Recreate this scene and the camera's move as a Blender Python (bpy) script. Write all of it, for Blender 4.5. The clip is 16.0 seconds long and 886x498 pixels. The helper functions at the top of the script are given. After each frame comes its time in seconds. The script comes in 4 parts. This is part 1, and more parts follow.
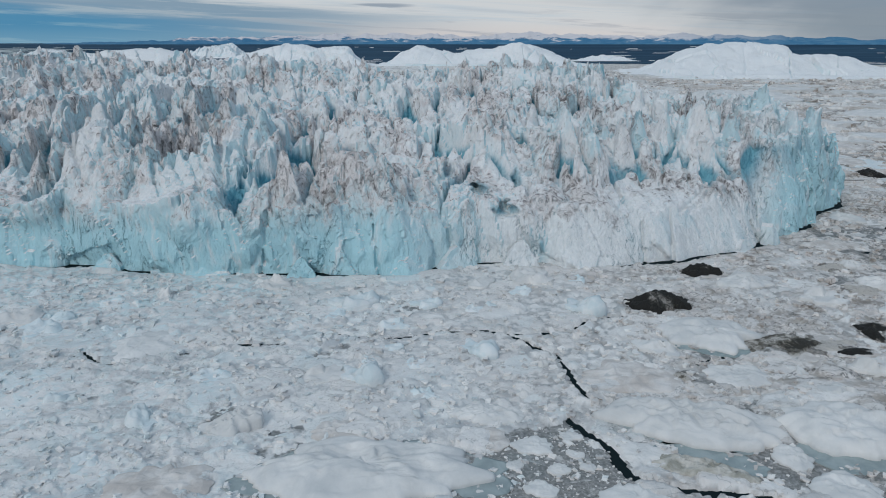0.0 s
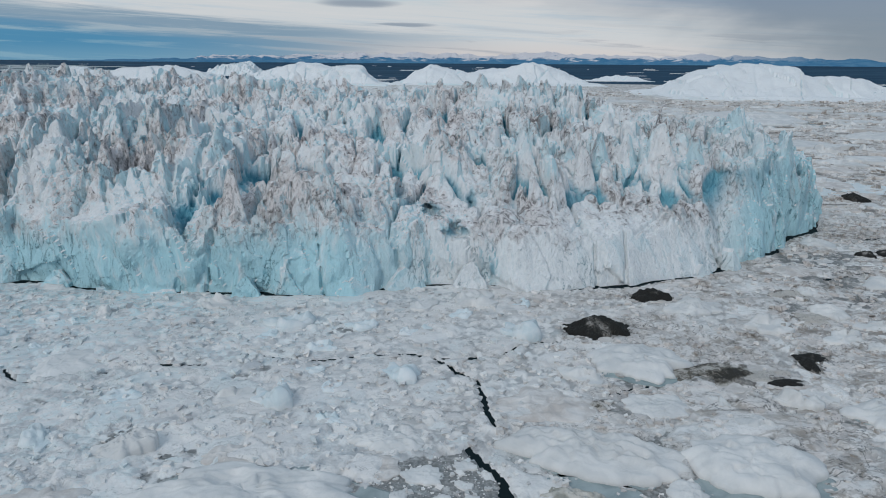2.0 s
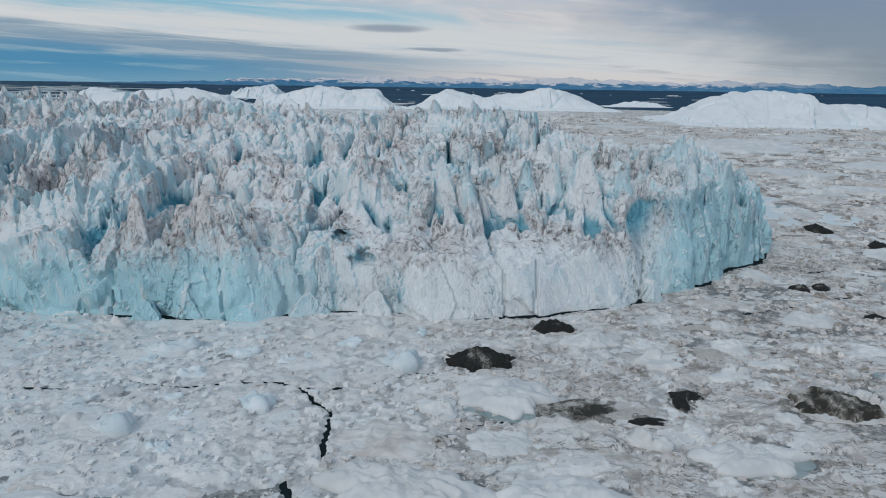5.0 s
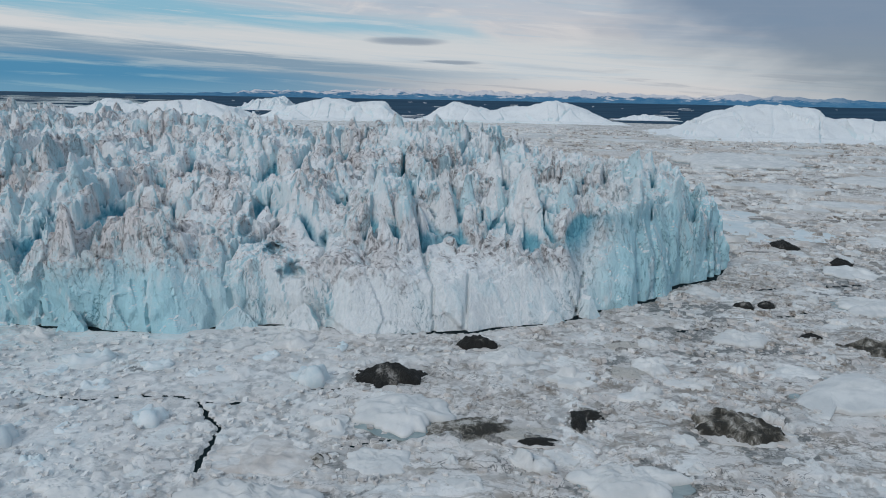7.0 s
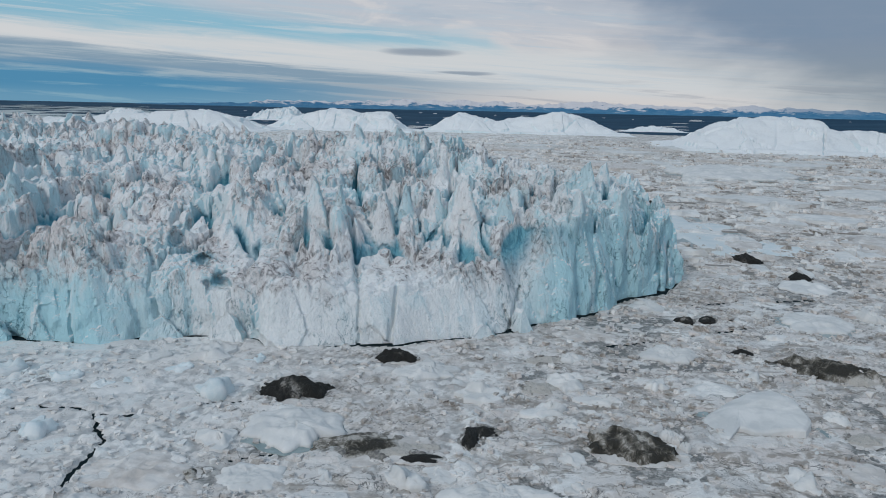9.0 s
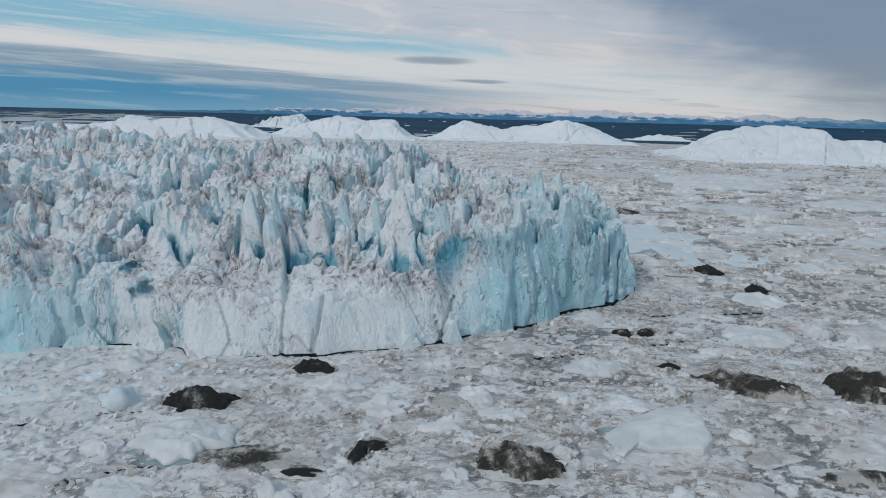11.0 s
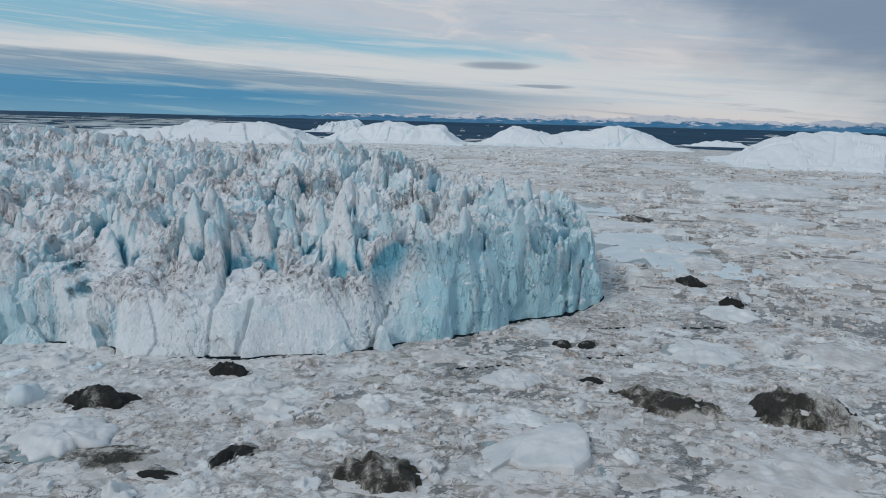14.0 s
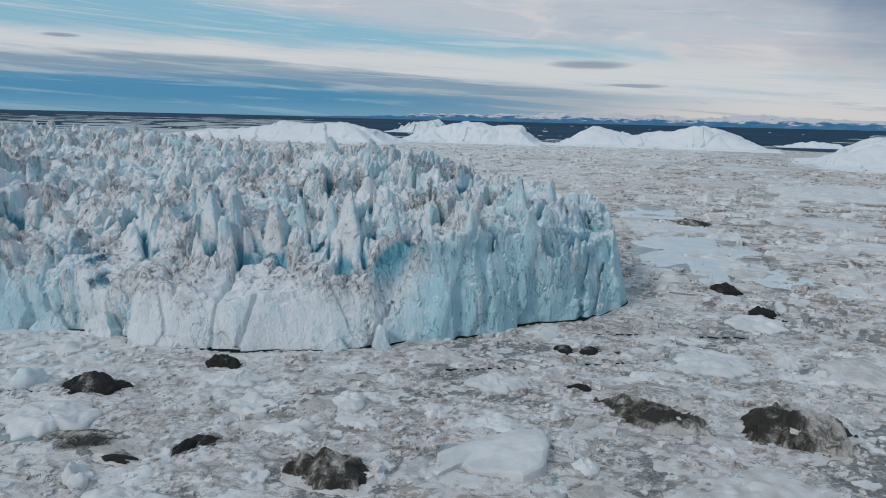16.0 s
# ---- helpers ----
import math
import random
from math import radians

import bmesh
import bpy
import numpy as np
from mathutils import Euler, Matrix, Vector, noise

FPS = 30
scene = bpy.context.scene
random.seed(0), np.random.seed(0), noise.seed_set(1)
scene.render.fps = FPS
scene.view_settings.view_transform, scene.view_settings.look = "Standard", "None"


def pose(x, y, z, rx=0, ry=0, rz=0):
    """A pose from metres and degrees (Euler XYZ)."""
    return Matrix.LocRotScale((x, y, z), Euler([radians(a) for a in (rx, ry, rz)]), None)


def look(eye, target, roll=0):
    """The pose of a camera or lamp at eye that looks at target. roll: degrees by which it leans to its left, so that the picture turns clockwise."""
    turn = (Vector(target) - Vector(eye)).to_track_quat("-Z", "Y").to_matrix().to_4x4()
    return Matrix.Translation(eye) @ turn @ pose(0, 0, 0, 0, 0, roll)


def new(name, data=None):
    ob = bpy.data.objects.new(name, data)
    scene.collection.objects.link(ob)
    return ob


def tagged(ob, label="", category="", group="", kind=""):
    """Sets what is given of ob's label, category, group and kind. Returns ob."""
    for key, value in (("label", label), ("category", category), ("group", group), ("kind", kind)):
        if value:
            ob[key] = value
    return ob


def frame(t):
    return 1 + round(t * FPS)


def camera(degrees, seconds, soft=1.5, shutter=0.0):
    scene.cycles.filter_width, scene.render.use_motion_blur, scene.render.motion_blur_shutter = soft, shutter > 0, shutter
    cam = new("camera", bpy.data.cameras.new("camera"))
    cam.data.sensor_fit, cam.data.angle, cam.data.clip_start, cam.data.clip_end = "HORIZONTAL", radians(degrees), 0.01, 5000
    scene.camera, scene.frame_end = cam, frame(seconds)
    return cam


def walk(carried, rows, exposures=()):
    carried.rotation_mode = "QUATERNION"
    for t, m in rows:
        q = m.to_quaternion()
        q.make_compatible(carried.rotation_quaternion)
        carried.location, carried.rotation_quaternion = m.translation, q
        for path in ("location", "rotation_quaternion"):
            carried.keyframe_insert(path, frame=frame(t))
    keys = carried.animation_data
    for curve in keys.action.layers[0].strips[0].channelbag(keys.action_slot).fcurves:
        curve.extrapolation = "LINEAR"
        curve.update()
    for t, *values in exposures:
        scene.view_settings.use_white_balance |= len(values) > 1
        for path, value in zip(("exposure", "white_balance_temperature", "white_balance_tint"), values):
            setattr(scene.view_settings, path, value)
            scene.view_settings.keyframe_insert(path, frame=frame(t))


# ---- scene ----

+===+

Each line of the data is to be duplicated exactly; pictures stay out of the copy.

Recreate this scene and the camera's move as a Blender Python (bpy) script. Write all of it, for Blender 4.5. The clip is 16.0 seconds long and 886x498 pixels. The helper functions at the top of the script are given. After each frame comes its time in seconds. The script comes in 4 parts. This is part 1, and more parts follow.
0.0 s
2.0 s
5.0 s
7.0 s
9.0 s
11.0 s
14.0 s
16.0 s
# ---- helpers ----
import math
import random
from math import radians

import bmesh
import bpy
import numpy as np
from mathutils import Euler, Matrix, Vector, noise

FPS = 30
scene = bpy.context.scene
random.seed(0), np.random.seed(0), noise.seed_set(1)
scene.render.fps = FPS
scene.view_settings.view_transform, scene.view_settings.look = "Standard", "None"


def pose(x, y, z, rx=0, ry=0, rz=0):
    """A pose from metres and degrees (Euler XYZ)."""
    return Matrix.LocRotScale((x, y, z), Euler([radians(a) for a in (rx, ry, rz)]), None)


def look(eye, target, roll=0):
    """The pose of a camera or lamp at eye that looks at target. roll: degrees by which it leans to its left, so that the picture turns clockwise."""
    turn = (Vector(target) - Vector(eye)).to_track_quat("-Z", "Y").to_matrix().to_4x4()
    return Matrix.Translation(eye) @ turn @ pose(0, 0, 0, 0, 0, roll)


def new(name, data=None):
    ob = bpy.data.objects.new(name, data)
    scene.collection.objects.link(ob)
    return ob


def tagged(ob, label="", category="", group="", kind=""):
    """Sets what is given of ob's label, category, group and kind. Returns ob."""
    for key, value in (("label", label), ("category", category), ("group", group), ("kind", kind)):
        if value:
            ob[key] = value
    return ob


def frame(t):
    return 1 + round(t * FPS)


def camera(degrees, seconds, soft=1.5, shutter=0.0):
    scene.cycles.filter_width, scene.render.use_motion_blur, scene.render.motion_blur_shutter = soft, shutter > 0, shutter
    cam = new("camera", bpy.data.cameras.new("camera"))
    cam.data.sensor_fit, cam.data.angle, cam.data.clip_start, cam.data.clip_end = "HORIZONTAL", radians(degrees), 0.01, 5000
    scene.camera, scene.frame_end = cam, frame(seconds)
    return cam


def walk(carried, rows, exposures=()):
    carried.rotation_mode = "QUATERNION"
    for t, m in rows:
        q = m.to_quaternion()
        q.make_compatible(carried.rotation_quaternion)
        carried.location, carried.rotation_quaternion = m.translation, q
        for path in ("location", "rotation_quaternion"):
            carried.keyframe_insert(path, frame=frame(t))
    keys = carried.animation_data
    for curve in keys.action.layers[0].strips[0].channelbag(keys.action_slot).fcurves:
        curve.extrapolation = "LINEAR"
        curve.update()
    for t, *values in exposures:
        scene.view_settings.use_white_balance |= len(values) > 1
        for path, value in zip(("exposure", "white_balance_temperature", "white_balance_tint"), values):
            setattr(scene.view_settings, path, value)
            scene.view_settings.keyframe_insert(path, frame=frame(t))


# ---- scene ----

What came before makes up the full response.